* **Goal**
Find the string "this" in the listing and report every line that has it.

┌──

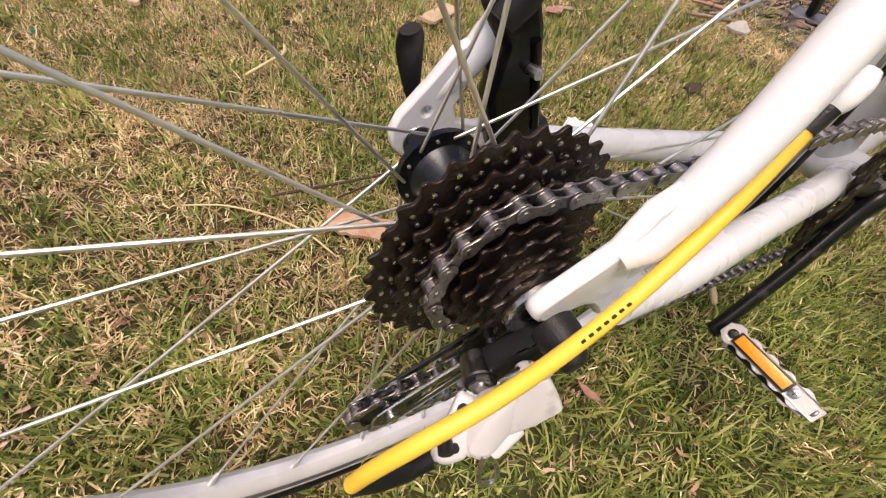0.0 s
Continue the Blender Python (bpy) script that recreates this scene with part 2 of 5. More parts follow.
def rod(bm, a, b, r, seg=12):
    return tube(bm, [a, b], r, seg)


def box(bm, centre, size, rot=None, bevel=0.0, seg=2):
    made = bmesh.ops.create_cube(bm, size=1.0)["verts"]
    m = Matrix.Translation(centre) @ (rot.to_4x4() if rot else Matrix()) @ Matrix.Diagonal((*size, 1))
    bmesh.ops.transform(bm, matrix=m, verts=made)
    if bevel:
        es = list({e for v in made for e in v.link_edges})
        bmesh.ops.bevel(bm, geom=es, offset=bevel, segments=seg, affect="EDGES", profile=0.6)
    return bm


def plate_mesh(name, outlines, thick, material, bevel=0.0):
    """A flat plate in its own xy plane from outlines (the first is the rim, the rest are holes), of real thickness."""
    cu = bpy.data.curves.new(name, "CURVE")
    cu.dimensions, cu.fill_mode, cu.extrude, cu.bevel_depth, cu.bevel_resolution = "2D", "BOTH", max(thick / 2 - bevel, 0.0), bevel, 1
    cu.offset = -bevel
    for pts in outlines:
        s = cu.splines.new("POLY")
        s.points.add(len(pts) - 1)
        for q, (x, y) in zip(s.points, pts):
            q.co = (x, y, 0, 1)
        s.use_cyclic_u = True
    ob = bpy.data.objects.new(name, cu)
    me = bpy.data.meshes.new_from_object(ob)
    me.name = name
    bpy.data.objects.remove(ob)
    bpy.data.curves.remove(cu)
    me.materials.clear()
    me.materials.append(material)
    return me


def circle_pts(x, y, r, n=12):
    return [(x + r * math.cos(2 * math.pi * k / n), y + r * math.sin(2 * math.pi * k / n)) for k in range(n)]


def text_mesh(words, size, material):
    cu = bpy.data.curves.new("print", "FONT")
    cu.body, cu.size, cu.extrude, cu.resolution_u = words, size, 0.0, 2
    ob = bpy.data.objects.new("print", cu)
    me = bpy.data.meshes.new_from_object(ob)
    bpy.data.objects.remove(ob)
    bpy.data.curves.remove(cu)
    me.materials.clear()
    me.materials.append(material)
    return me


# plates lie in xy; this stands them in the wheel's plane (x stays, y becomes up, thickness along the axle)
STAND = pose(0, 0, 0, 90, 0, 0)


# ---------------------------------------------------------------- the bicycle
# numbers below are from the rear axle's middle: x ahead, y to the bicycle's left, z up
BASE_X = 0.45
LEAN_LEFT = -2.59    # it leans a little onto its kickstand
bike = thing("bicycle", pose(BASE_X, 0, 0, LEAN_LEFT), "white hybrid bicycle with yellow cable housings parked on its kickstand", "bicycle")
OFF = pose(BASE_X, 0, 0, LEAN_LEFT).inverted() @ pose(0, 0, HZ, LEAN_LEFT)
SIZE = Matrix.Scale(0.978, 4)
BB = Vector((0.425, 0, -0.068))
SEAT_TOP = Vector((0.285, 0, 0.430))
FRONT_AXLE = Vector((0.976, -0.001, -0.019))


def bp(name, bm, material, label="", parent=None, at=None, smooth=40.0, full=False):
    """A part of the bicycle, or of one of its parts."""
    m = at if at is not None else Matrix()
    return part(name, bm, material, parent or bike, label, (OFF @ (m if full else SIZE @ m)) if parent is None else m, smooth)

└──

* **Result**
Continue the Blender Python (bpy) script that recreates this scene with part 2 of 5. More parts follow.
# plates lie in xy; this stands them in the wheel's plane (x stays, y becomes up, thickness along the axle)